Geometric Minimalism is a curatorial concept that reduces design to its most fundamental forms—cubes, spheres, cylinders, and triangles. These basic shapes, universally recognized, become building blocks for works that balance playfulness with precision. The pieces recall the logic of childhood construction yet remain anchored by proportion, structure, and material.

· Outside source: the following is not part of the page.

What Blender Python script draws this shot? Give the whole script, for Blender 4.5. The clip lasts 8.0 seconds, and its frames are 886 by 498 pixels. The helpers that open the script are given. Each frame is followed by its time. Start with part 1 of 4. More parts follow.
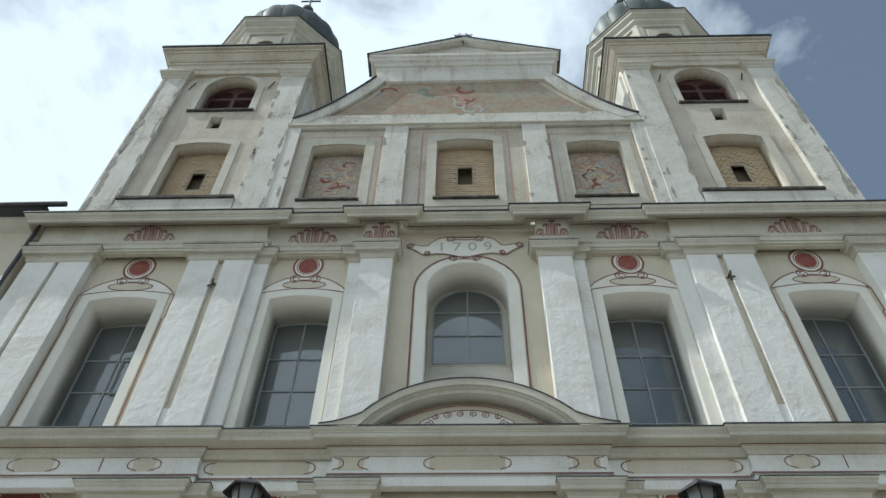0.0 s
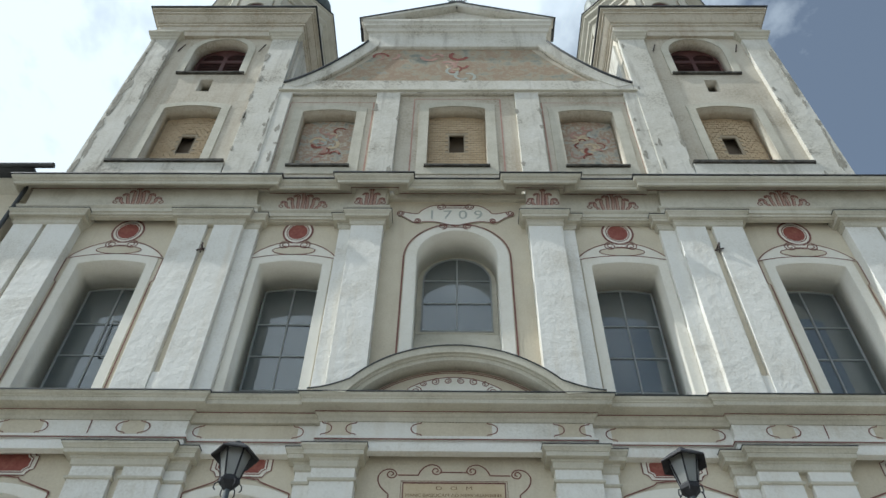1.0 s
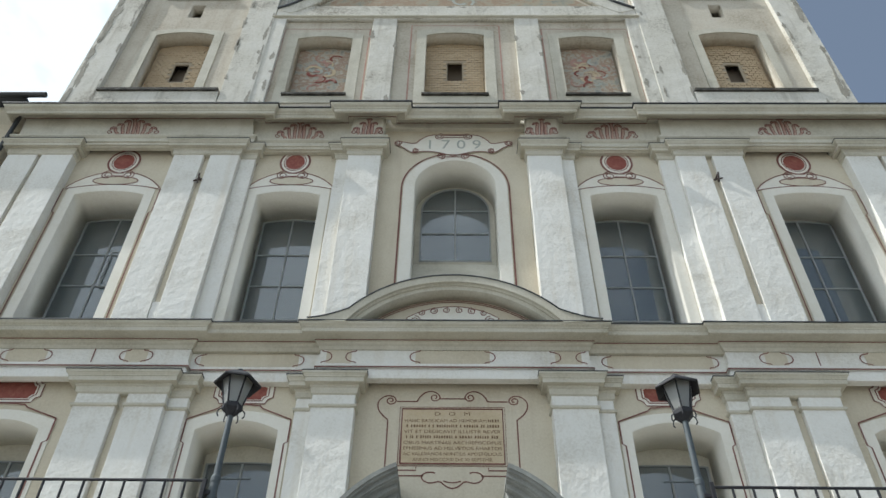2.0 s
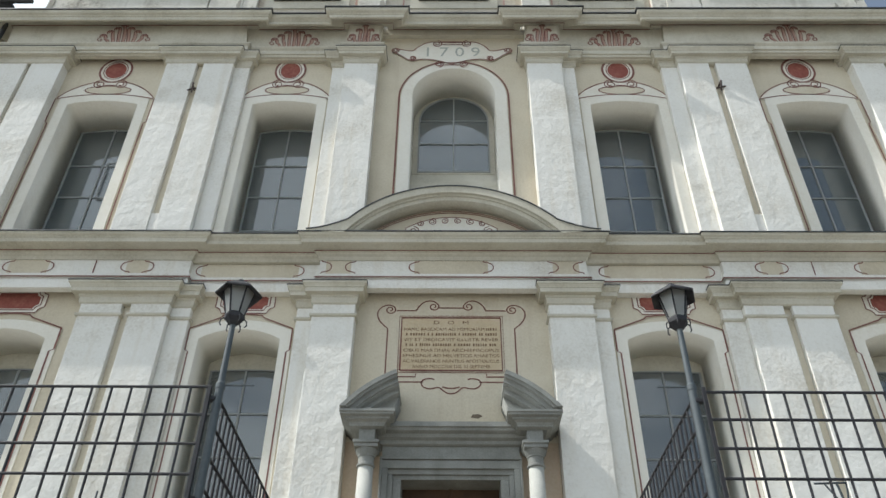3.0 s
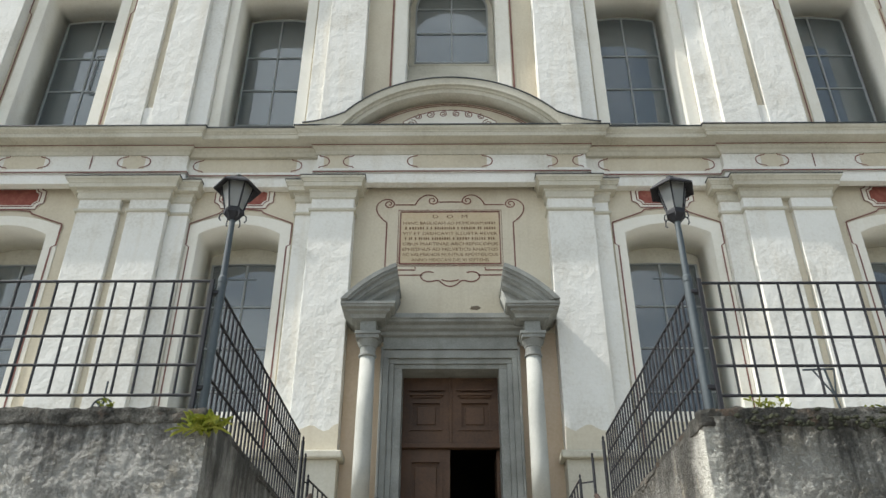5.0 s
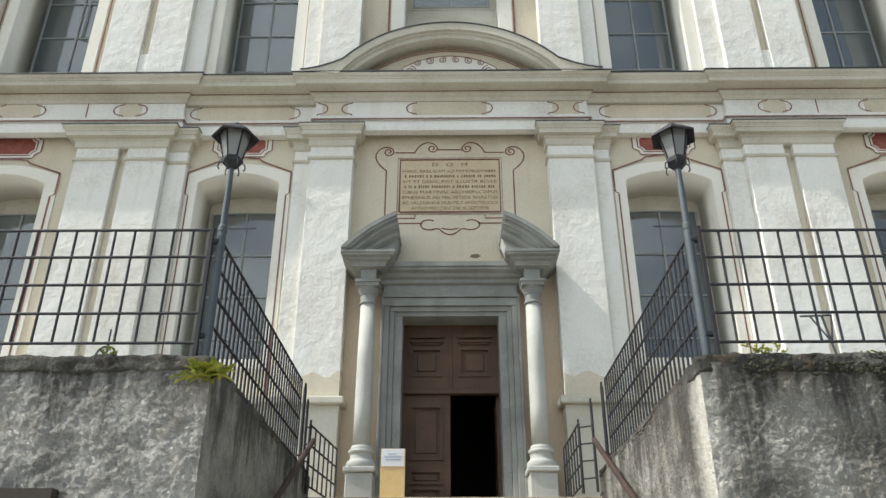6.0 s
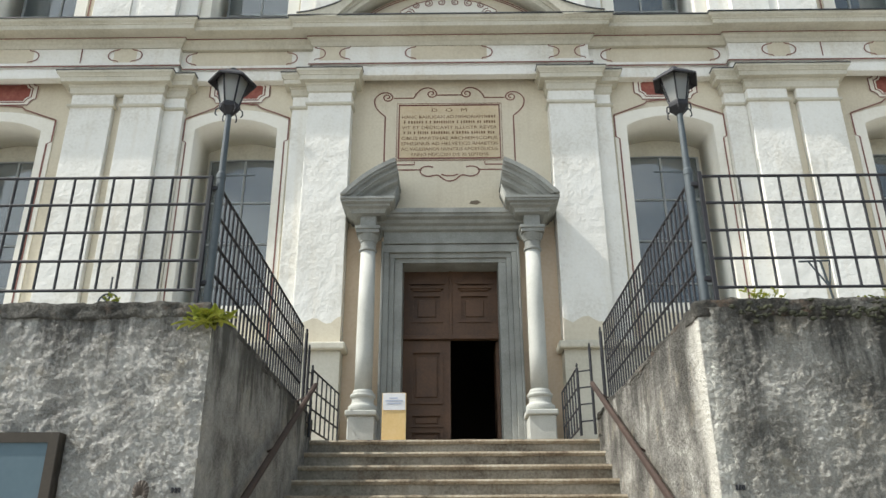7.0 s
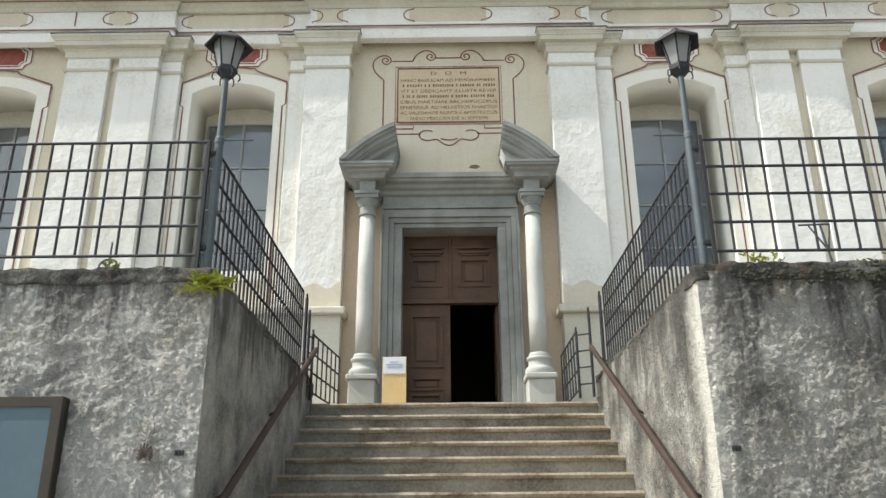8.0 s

Nassi Lamps stack cubes on marble prisms with quiet rigor, while SALAK Studio builds dining tables from spheres and planes. Clovis Atelier introduces brightly lacquered chairs that shift between discipline and whimsy, and Marco Zelli assembles lamps from two simple blocks. Dining chairs by THE RAUM OBJECTS, Ford Bostwick Studio, Lucas Cambier, and Oitoproducts reveal how the same geometry transforms through steel, wood, aluminum, and upholstery—light, warm, industrial, or inviting depending on the material. PROSA’s dining chair draws on circles in varied forms, from spheres to open wheels, and Studio Indigene sets spheres into flat supports for an inventive side table. Drusch Design fits cubes together into an angular bench that reads as architecture in miniature.
Together, these works show how returning to the fundamentals never limits design. By starting with the simplest shapes, each studio creates objects that feel both essential and unexpected, proving that in geometric minimalism, the building blocks themselves are the design.